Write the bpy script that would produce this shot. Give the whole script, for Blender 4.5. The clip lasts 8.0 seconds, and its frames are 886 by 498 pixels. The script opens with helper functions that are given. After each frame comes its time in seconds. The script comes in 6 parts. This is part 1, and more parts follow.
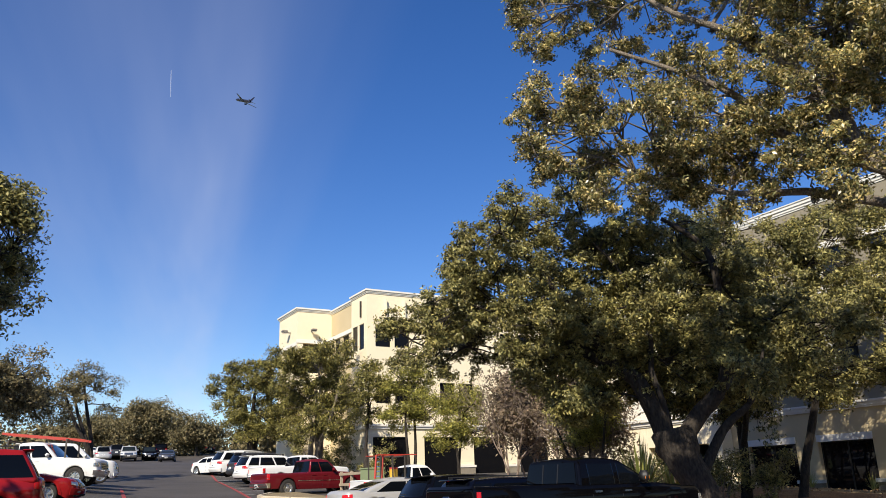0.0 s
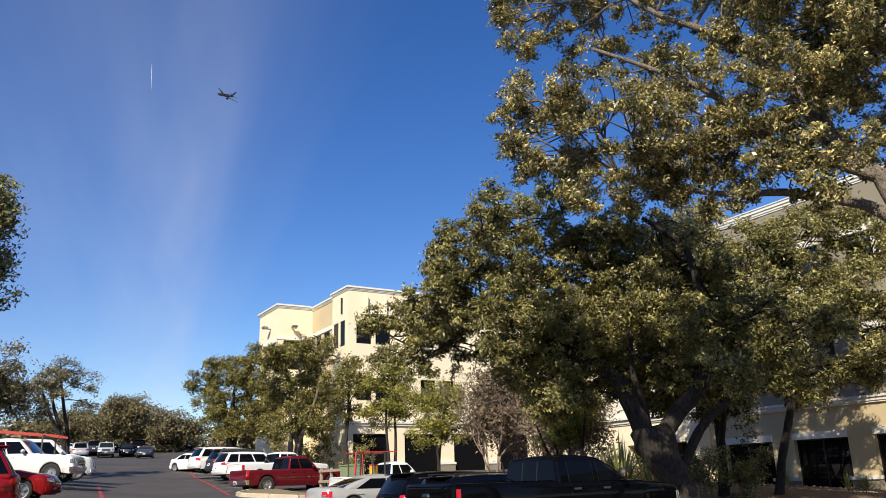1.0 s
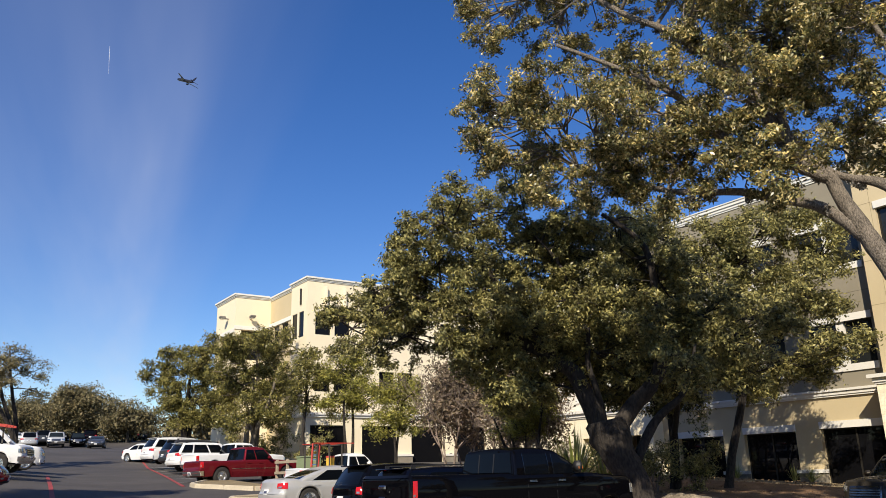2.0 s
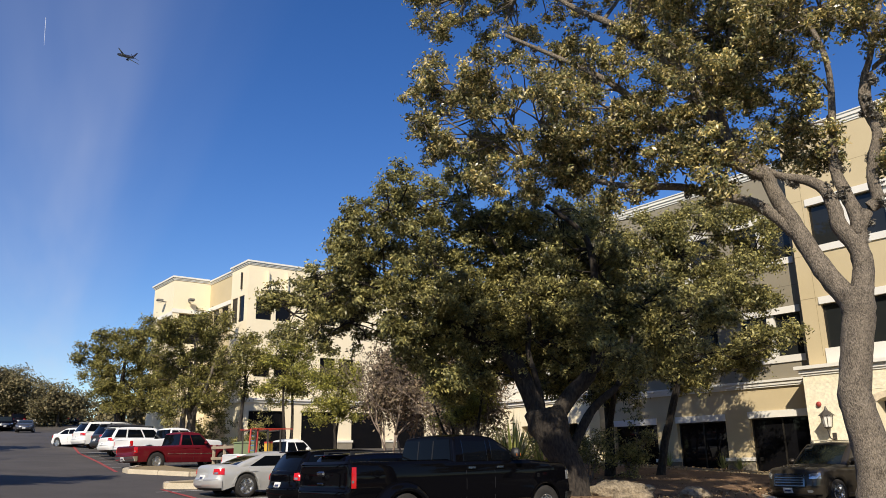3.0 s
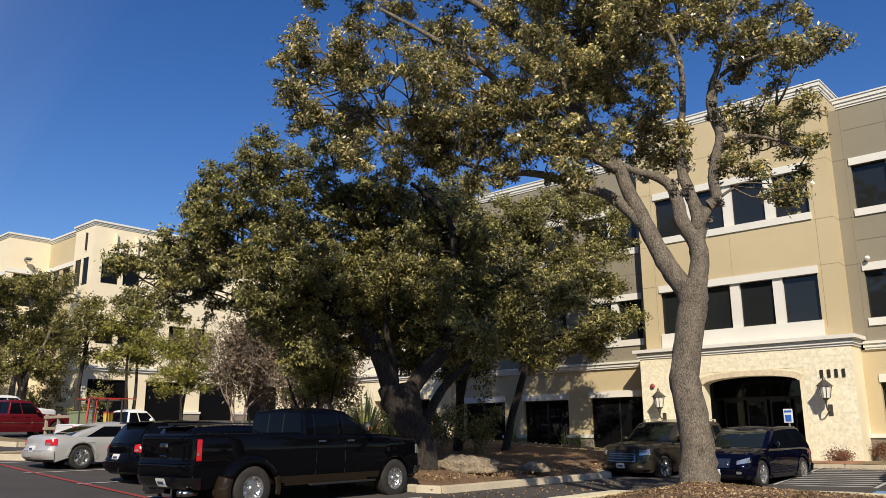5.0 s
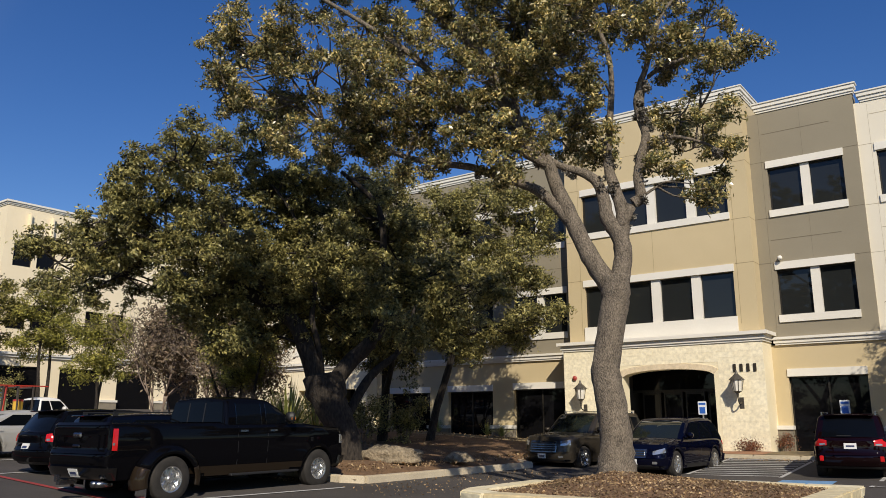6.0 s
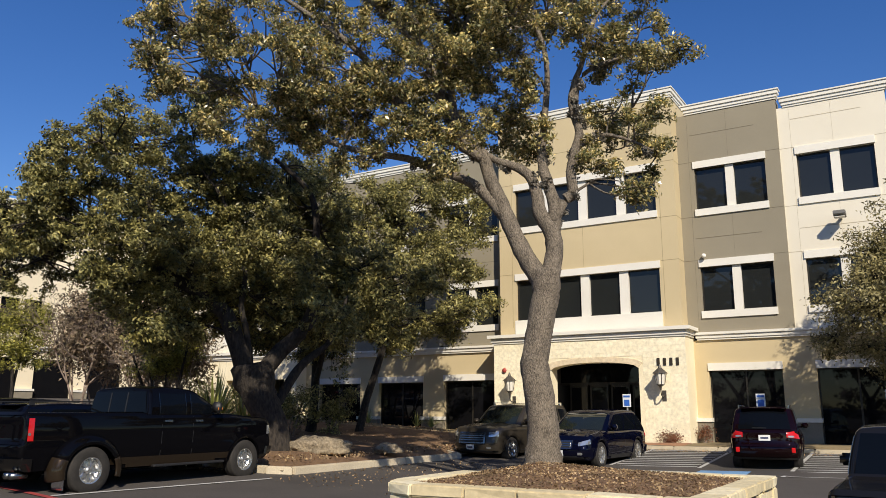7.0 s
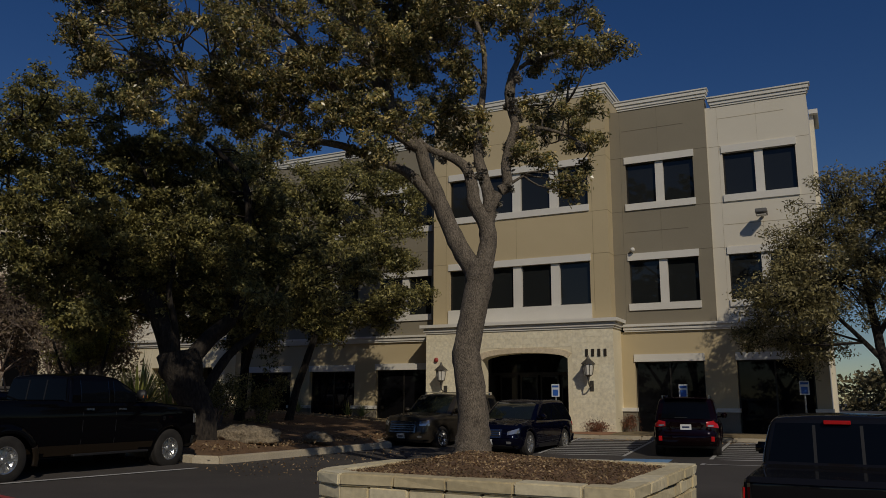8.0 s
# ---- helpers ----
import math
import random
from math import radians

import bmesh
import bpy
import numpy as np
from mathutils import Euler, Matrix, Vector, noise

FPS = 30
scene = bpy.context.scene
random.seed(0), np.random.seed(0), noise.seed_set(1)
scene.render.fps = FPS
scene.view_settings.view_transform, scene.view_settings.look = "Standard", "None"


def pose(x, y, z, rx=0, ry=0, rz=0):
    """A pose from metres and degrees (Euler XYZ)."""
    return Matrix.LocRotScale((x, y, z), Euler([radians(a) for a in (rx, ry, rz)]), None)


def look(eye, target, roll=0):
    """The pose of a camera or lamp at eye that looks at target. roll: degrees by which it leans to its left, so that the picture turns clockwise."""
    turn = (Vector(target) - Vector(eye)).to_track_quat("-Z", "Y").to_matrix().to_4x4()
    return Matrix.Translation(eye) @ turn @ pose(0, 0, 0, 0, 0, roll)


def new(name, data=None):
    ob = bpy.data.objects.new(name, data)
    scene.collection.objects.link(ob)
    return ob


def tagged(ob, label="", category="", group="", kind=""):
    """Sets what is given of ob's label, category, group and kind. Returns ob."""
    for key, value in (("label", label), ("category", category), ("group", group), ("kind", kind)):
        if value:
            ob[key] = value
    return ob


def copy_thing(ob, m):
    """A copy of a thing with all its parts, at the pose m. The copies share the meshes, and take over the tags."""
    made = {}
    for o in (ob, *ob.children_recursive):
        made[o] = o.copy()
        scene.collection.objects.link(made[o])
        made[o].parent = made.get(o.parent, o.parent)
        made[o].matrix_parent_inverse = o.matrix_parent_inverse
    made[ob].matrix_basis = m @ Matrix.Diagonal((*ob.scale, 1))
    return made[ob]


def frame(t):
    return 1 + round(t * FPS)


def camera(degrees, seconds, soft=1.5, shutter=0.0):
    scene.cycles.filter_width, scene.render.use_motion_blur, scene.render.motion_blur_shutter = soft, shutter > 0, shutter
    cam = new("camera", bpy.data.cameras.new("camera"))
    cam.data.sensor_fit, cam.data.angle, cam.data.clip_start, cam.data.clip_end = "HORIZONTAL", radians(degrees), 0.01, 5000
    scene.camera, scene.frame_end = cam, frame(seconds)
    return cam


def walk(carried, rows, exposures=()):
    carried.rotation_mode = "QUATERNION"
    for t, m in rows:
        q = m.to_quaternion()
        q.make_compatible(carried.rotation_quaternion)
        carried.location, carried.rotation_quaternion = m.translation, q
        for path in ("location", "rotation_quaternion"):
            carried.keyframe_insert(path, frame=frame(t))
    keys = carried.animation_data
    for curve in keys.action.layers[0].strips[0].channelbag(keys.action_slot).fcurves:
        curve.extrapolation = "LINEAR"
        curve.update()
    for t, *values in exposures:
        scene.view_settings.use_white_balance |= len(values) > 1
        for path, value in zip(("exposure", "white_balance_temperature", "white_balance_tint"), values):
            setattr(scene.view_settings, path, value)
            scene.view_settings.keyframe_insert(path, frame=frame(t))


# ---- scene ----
import collections

from mathutils.bvhtree import BVHTree

cam = camera(58.5, 8.0, soft=0.8)
PATH = [
    (0.0, 60.89, 16.73, 1.77),
    (0.5, 60.34, 16.66, 1.81),
    (1.0, 59.49, 16.49, 1.69),
    (1.5, 58.19, 16.24, 1.55),
    (3.0, 52.23, 14.86, 1.20),
    (3.5, 49.91, 14.33, 0.98),
    (4.0, 47.52, 13.87, 0.78),
    (4.5, 44.69, 13.39, 0.63),
    (6.0, 36.49, 12.25, 0.19),
    (6.5, 34.10, 11.96, 0.16),
    (7.0, 31.52, 11.63, -0.08),
    (7.5, 28.95, 11.23, -0.16),
    (8.0, 26.63, 10.89, -0.27),
]
EYE = (0.0, 0.0, 1.6)
walk(cam, [(t, pose(*EYE, 90 + p, r, y)) for t, y, p, r in PATH],
     exposures=[(t, stops, 6850, 11) for t, stops in ((0.0, 0.32), (1.5, 0.27), (3.5, 0.13), (5.0, 0.0), (6.0, -0.17), (6.5, 0.02), (7.2, 0.06), (7.5, -0.14), (7.7, -0.7), (8.0, -1.65))])

# ---- sky and sun ----
SUN_TO = Vector((0.92, -1.0, 0.98)).normalized()
elev = math.asin(SUN_TO.z)
azim = math.atan2(SUN_TO.x, SUN_TO.y)
world = bpy.data.worlds.new("sky")
scene.world = world
world.use_nodes = True
wn = world.node_tree.nodes
wl = world.node_tree.links
sky = wn.new("ShaderNodeTexSky")
sky.sky_type = "NISHITA"
sky.sun_disc = False
sky.sun_elevation = elev
sky.sun_rotation = azim
sky.altitude = 300.0
sky.air_density = 1.0
sky.dust_density = 0.1
sky.ozone_density = 3.0
tone = wn.new("ShaderNodeHueSaturation")
tone.inputs["Saturation"].default_value = 1.31
tone.inputs["Hue"].default_value = 0.5145
wl.new(sky.outputs["Color"], tone.inputs["Color"])


def sky_math(op, a, b=None):
    n = wn.new("ShaderNodeMath")
    n.operation = op
    for i, v in enumerate((a, b)):
        if isinstance(v, (int, float)):
            n.inputs[i].default_value = v
        elif v is not None:
            wl.new(v, n.inputs[i])
    return n.outputs[0]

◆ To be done
Repeat the material exactly as it reads, without any of its pictures.

◆ Output of the exercise
Write the bpy script that would produce this shot. Give the whole script, for Blender 4.5. The clip lasts 8.0 seconds, and its frames are 886 by 498 pixels. The script opens with helper functions that are given. After each frame comes its time in seconds. The script comes in 6 parts. This is part 1, and more parts follow.
0.0 s
1.0 s
2.0 s
3.0 s
5.0 s
6.0 s
7.0 s
8.0 s
# ---- helpers ----
import math
import random
from math import radians

import bmesh
import bpy
import numpy as np
from mathutils import Euler, Matrix, Vector, noise

FPS = 30
scene = bpy.context.scene
random.seed(0), np.random.seed(0), noise.seed_set(1)
scene.render.fps = FPS
scene.view_settings.view_transform, scene.view_settings.look = "Standard", "None"


def pose(x, y, z, rx=0, ry=0, rz=0):
    """A pose from metres and degrees (Euler XYZ)."""
    return Matrix.LocRotScale((x, y, z), Euler([radians(a) for a in (rx, ry, rz)]), None)


def look(eye, target, roll=0):
    """The pose of a camera or lamp at eye that looks at target. roll: degrees by which it leans to its left, so that the picture turns clockwise."""
    turn = (Vector(target) - Vector(eye)).to_track_quat("-Z", "Y").to_matrix().to_4x4()
    return Matrix.Translation(eye) @ turn @ pose(0, 0, 0, 0, 0, roll)


def new(name, data=None):
    ob = bpy.data.objects.new(name, data)
    scene.collection.objects.link(ob)
    return ob


def tagged(ob, label="", category="", group="", kind=""):
    """Sets what is given of ob's label, category, group and kind. Returns ob."""
    for key, value in (("label", label), ("category", category), ("group", group), ("kind", kind)):
        if value:
            ob[key] = value
    return ob


def copy_thing(ob, m):
    """A copy of a thing with all its parts, at the pose m. The copies share the meshes, and take over the tags."""
    made = {}
    for o in (ob, *ob.children_recursive):
        made[o] = o.copy()
        scene.collection.objects.link(made[o])
        made[o].parent = made.get(o.parent, o.parent)
        made[o].matrix_parent_inverse = o.matrix_parent_inverse
    made[ob].matrix_basis = m @ Matrix.Diagonal((*ob.scale, 1))
    return made[ob]


def frame(t):
    return 1 + round(t * FPS)


def camera(degrees, seconds, soft=1.5, shutter=0.0):
    scene.cycles.filter_width, scene.render.use_motion_blur, scene.render.motion_blur_shutter = soft, shutter > 0, shutter
    cam = new("camera", bpy.data.cameras.new("camera"))
    cam.data.sensor_fit, cam.data.angle, cam.data.clip_start, cam.data.clip_end = "HORIZONTAL", radians(degrees), 0.01, 5000
    scene.camera, scene.frame_end = cam, frame(seconds)
    return cam


def walk(carried, rows, exposures=()):
    carried.rotation_mode = "QUATERNION"
    for t, m in rows:
        q = m.to_quaternion()
        q.make_compatible(carried.rotation_quaternion)
        carried.location, carried.rotation_quaternion = m.translation, q
        for path in ("location", "rotation_quaternion"):
            carried.keyframe_insert(path, frame=frame(t))
    keys = carried.animation_data
    for curve in keys.action.layers[0].strips[0].channelbag(keys.action_slot).fcurves:
        curve.extrapolation = "LINEAR"
        curve.update()
    for t, *values in exposures:
        scene.view_settings.use_white_balance |= len(values) > 1
        for path, value in zip(("exposure", "white_balance_temperature", "white_balance_tint"), values):
            setattr(scene.view_settings, path, value)
            scene.view_settings.keyframe_insert(path, frame=frame(t))


# ---- scene ----
import collections

from mathutils.bvhtree import BVHTree

cam = camera(58.5, 8.0, soft=0.8)
PATH = [
    (0.0, 60.89, 16.73, 1.77),
    (0.5, 60.34, 16.66, 1.81),
    (1.0, 59.49, 16.49, 1.69),
    (1.5, 58.19, 16.24, 1.55),
    (3.0, 52.23, 14.86, 1.20),
    (3.5, 49.91, 14.33, 0.98),
    (4.0, 47.52, 13.87, 0.78),
    (4.5, 44.69, 13.39, 0.63),
    (6.0, 36.49, 12.25, 0.19),
    (6.5, 34.10, 11.96, 0.16),
    (7.0, 31.52, 11.63, -0.08),
    (7.5, 28.95, 11.23, -0.16),
    (8.0, 26.63, 10.89, -0.27),
]
EYE = (0.0, 0.0, 1.6)
walk(cam, [(t, pose(*EYE, 90 + p, r, y)) for t, y, p, r in PATH],
     exposures=[(t, stops, 6850, 11) for t, stops in ((0.0, 0.32), (1.5, 0.27), (3.5, 0.13), (5.0, 0.0), (6.0, -0.17), (6.5, 0.02), (7.2, 0.06), (7.5, -0.14), (7.7, -0.7), (8.0, -1.65))])

# ---- sky and sun ----
SUN_TO = Vector((0.92, -1.0, 0.98)).normalized()
elev = math.asin(SUN_TO.z)
azim = math.atan2(SUN_TO.x, SUN_TO.y)
world = bpy.data.worlds.new("sky")
scene.world = world
world.use_nodes = True
wn = world.node_tree.nodes
wl = world.node_tree.links
sky = wn.new("ShaderNodeTexSky")
sky.sky_type = "NISHITA"
sky.sun_disc = False
sky.sun_elevation = elev
sky.sun_rotation = azim
sky.altitude = 300.0
sky.air_density = 1.0
sky.dust_density = 0.1
sky.ozone_density = 3.0
tone = wn.new("ShaderNodeHueSaturation")
tone.inputs["Saturation"].default_value = 1.31
tone.inputs["Hue"].default_value = 0.5145
wl.new(sky.outputs["Color"], tone.inputs["Color"])


def sky_math(op, a, b=None):
    n = wn.new("ShaderNodeMath")
    n.operation = op
    for i, v in enumerate((a, b)):
        if isinstance(v, (int, float)):
            n.inputs[i].default_value = v
        elif v is not None:
            wl.new(v, n.inputs[i])
    return n.outputs[0]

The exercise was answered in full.